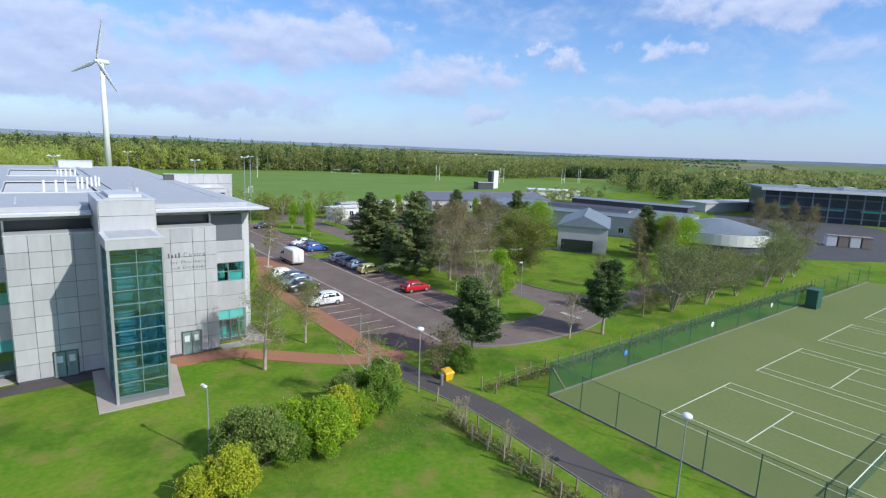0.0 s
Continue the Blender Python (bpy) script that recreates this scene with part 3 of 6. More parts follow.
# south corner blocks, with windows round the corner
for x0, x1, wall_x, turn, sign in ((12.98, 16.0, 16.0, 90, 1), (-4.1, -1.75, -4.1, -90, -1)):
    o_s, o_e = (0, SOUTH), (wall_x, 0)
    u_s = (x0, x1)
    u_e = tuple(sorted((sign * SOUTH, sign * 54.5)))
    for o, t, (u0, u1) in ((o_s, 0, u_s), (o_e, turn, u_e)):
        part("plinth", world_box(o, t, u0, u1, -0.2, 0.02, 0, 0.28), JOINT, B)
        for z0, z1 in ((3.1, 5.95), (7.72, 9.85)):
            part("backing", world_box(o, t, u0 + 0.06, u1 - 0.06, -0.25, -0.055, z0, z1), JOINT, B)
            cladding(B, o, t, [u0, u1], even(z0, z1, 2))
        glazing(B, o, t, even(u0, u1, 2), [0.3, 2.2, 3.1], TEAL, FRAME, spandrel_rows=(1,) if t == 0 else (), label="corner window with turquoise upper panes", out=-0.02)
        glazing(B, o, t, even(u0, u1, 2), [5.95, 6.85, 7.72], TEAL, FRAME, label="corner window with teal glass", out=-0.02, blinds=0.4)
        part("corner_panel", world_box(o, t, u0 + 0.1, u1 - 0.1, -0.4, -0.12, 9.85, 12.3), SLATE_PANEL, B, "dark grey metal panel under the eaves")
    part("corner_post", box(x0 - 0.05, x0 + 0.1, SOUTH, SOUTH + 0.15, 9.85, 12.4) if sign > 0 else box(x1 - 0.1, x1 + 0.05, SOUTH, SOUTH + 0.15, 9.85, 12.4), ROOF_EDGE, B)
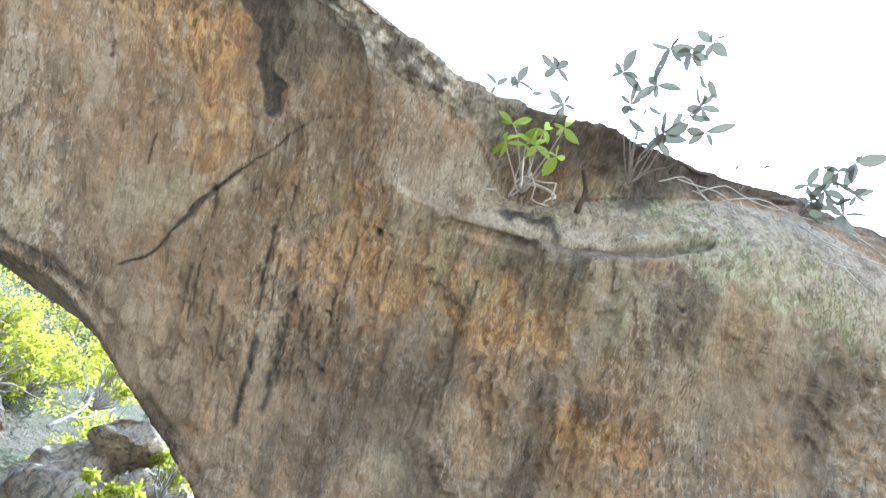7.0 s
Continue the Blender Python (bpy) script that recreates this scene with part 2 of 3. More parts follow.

To be done> Transcribe the material as is, with images omitted.

Result>
0.0 s
Continue the Blender Python (bpy) script that recreates this scene with part 3 of 6. More parts follow.
# south corner blocks, with windows round the corner
for x0, x1, wall_x, turn, sign in ((12.98, 16.0, 16.0, 90, 1), (-4.1, -1.75, -4.1, -90, -1)):
    o_s, o_e = (0, SOUTH), (wall_x, 0)
    u_s = (x0, x1)
    u_e = tuple(sorted((sign * SOUTH, sign * 54.5)))
    for o, t, (u0, u1) in ((o_s, 0, u_s), (o_e, turn, u_e)):
        part("plinth", world_box(o, t, u0, u1, -0.2, 0.02, 0, 0.28), JOINT, B)
        for z0, z1 in ((3.1, 5.95), (7.72, 9.85)):
            part("backing", world_box(o, t, u0 + 0.06, u1 - 0.06, -0.25, -0.055, z0, z1), JOINT, B)
            cladding(B, o, t, [u0, u1], even(z0, z1, 2))
        glazing(B, o, t, even(u0, u1, 2), [0.3, 2.2, 3.1], TEAL, FRAME, spandrel_rows=(1,) if t == 0 else (), label="corner window with turquoise upper panes", out=-0.02)
        glazing(B, o, t, even(u0, u1, 2), [5.95, 6.85, 7.72], TEAL, FRAME, label="corner window with teal glass", out=-0.02, blinds=0.4)
        part("corner_panel", world_box(o, t, u0 + 0.1, u1 - 0.1, -0.4, -0.12, 9.85, 12.3), SLATE_PANEL, B, "dark grey metal panel under the eaves")
    part("corner_post", box(x0 - 0.05, x0 + 0.1, SOUTH, SOUTH + 0.15, 9.85, 12.4) if sign > 0 else box(x1 - 0.1, x1 + 0.05, SOUTH, SOUTH + 0.15, 9.85, 12.4), ROOF_EDGE, B)
7.0 s
Continue the Blender Python (bpy) script that recreates this scene with part 2 of 3. More parts follow.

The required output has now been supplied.